Part of a data file:
========================================
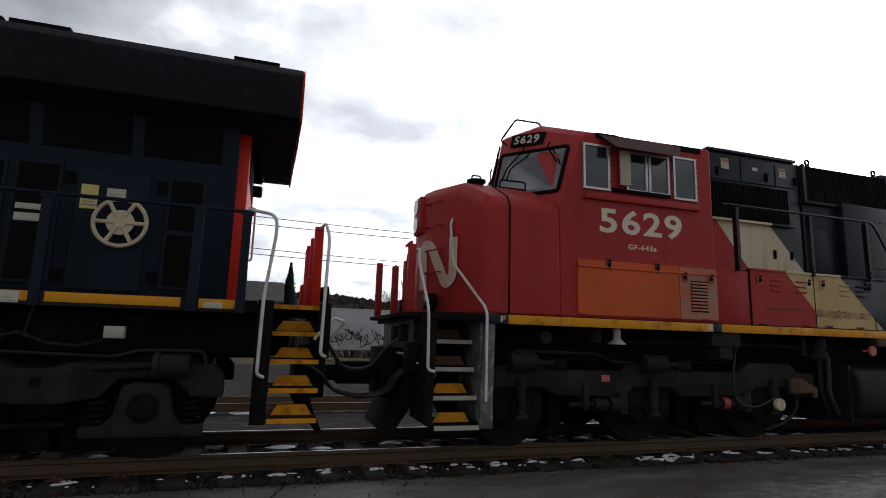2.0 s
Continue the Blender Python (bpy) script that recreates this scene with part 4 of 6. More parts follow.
    for xx, m in ((2.95, DARK), (4.08, GREYPAINT), (4.9, DARK), (5.68, DARK), (6.5, DARK), (7.7, DARK)):
        latch(hood4, xx, 3.94, H - 0.016, m, 0.045)
    for xx, m in ((2.95, DARK), (4.08, GREYPAINT), (4.93, DARK), (5.78, DARK), (7.5, DARK)):
        latch(hood4, xx, 2.26, H - 0.016, m, 0.045)
    seam(hood4, [(2.3, 4.1), (7.84, 4.14)], H, 0.014)
    seam(hood4, [(2.3, 2.09), (7.84, 2.1)], H, 0.014)
    label_plate(hood3, 2.86, 2.99, 3.37, 3.56, H - 0.016)
    label_plate(hood4, 6.46, 6.6, 3.72, 3.8, H - 0.016, "", 1)
    label_plate(hood4, 7.62, 7.78, 3.2, 3.28, H - 0.016, "", 1)
    label_plate(hood4, 4.01, 4.15, 3.78, 3.84, H - 0.016, "", 1)
    emblem(v, "painted_emblem", 3.45, 2.545, 1.0, H - 0.017, LOGO)
    random.seed(5)
    bm = bms()
    for cx, n in ((3.7, 3), (4.65, 14), (5.35, 4), (5.85, 5), (6.3, 4)):
        for k in range(n):
            a, c = cx + random.uniform(-0.12, 0.2), 2.3 + random.uniform(-0.07, 0.1)
            w, h = random.uniform(0.012, 0.035), random.uniform(0.02, 0.09)
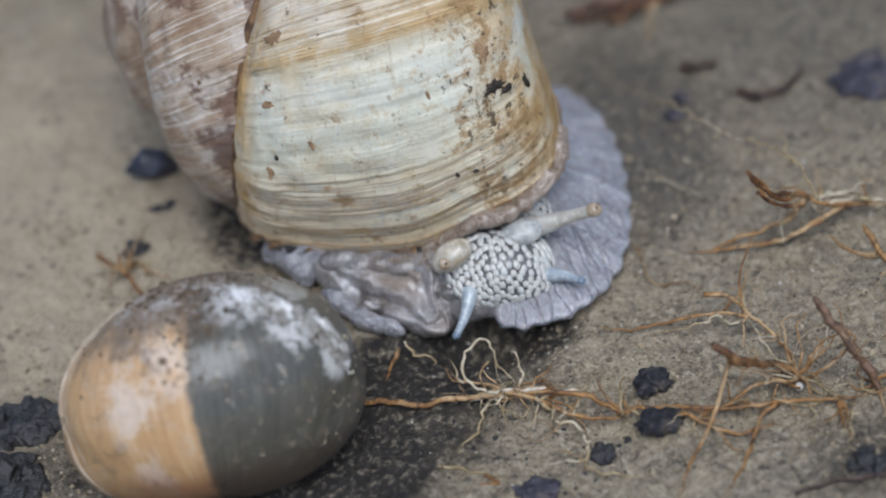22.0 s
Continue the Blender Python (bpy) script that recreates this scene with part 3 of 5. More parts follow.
def fleck(turn, u, a, b, mat, parent, seed, label=""):
    """A flake of dirt on the shell: a across, b along the coil."""
    p = shell_point(turn, u)
    du, dt = (shell_point(turn, u + 0.02) - p).normalized(), (shell_point(turn + 0.01, u) - p).normalized()
    n = du.cross(dt).normalized()
    n = n if n.dot(HV) > 0 else -n
    m = Matrix((du, n.cross(du), n)).transposed()
    v, f = ball(p, (a, b, 0.10 if mat is STAIN else 0.22), m, 5, 0.75, 2.4, seed)
    part("dirt_flake", mesh_of("dirt_flake", v, f, mat), parent, label)


def foot_edge(a):
    """The foot's outline on the ground at an angle from +x, in degrees."""
    c, s = math.cos(radians(a)), math.sin(radians(a))
    n = 2.35
    k = (abs(c) ** n + abs(s) ** n) ** (-1 / n)
    return 1.2 + 13.6 * c * k, 4.2 + 21.8 * s * k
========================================
Brief: Transcribe the complete set of entries verbatim. No pictures belong in the copy.

Finished task:
2.0 s
Continue the Blender Python (bpy) script that recreates this scene with part 4 of 6. More parts follow.
    for xx, m in ((2.95, DARK), (4.08, GREYPAINT), (4.9, DARK), (5.68, DARK), (6.5, DARK), (7.7, DARK)):
        latch(hood4, xx, 3.94, H - 0.016, m, 0.045)
    for xx, m in ((2.95, DARK), (4.08, GREYPAINT), (4.93, DARK), (5.78, DARK), (7.5, DARK)):
        latch(hood4, xx, 2.26, H - 0.016, m, 0.045)
    seam(hood4, [(2.3, 4.1), (7.84, 4.14)], H, 0.014)
    seam(hood4, [(2.3, 2.09), (7.84, 2.1)], H, 0.014)
    label_plate(hood3, 2.86, 2.99, 3.37, 3.56, H - 0.016)
    label_plate(hood4, 6.46, 6.6, 3.72, 3.8, H - 0.016, "", 1)
    label_plate(hood4, 7.62, 7.78, 3.2, 3.28, H - 0.016, "", 1)
    label_plate(hood4, 4.01, 4.15, 3.78, 3.84, H - 0.016, "", 1)
    emblem(v, "painted_emblem", 3.45, 2.545, 1.0, H - 0.017, LOGO)
    random.seed(5)
    bm = bms()
    for cx, n in ((3.7, 3), (4.65, 14), (5.35, 4), (5.85, 5), (6.3, 4)):
        for k in range(n):
            a, c = cx + random.uniform(-0.12, 0.2), 2.3 + random.uniform(-0.07, 0.1)
            w, h = random.uniform(0.012, 0.035), random.uniform(0.02, 0.09)
22.0 s
Continue the Blender Python (bpy) script that recreates this scene with part 3 of 5. More parts follow.
def fleck(turn, u, a, b, mat, parent, seed, label=""):
    """A flake of dirt on the shell: a across, b along the coil."""
    p = shell_point(turn, u)
    du, dt = (shell_point(turn, u + 0.02) - p).normalized(), (shell_point(turn + 0.01, u) - p).normalized()
    n = du.cross(dt).normalized()
    n = n if n.dot(HV) > 0 else -n
    m = Matrix((du, n.cross(du), n)).transposed()
    v, f = ball(p, (a, b, 0.10 if mat is STAIN else 0.22), m, 5, 0.75, 2.4, seed)
    part("dirt_flake", mesh_of("dirt_flake", v, f, mat), parent, label)


def foot_edge(a):
    """The foot's outline on the ground at an angle from +x, in degrees."""
    c, s = math.cos(radians(a)), math.sin(radians(a))
    n = 2.35
    k = (abs(c) ** n + abs(s) ** n) ** (-1 / n)
    return 1.2 + 13.6 * c * k, 4.2 + 21.8 * s * k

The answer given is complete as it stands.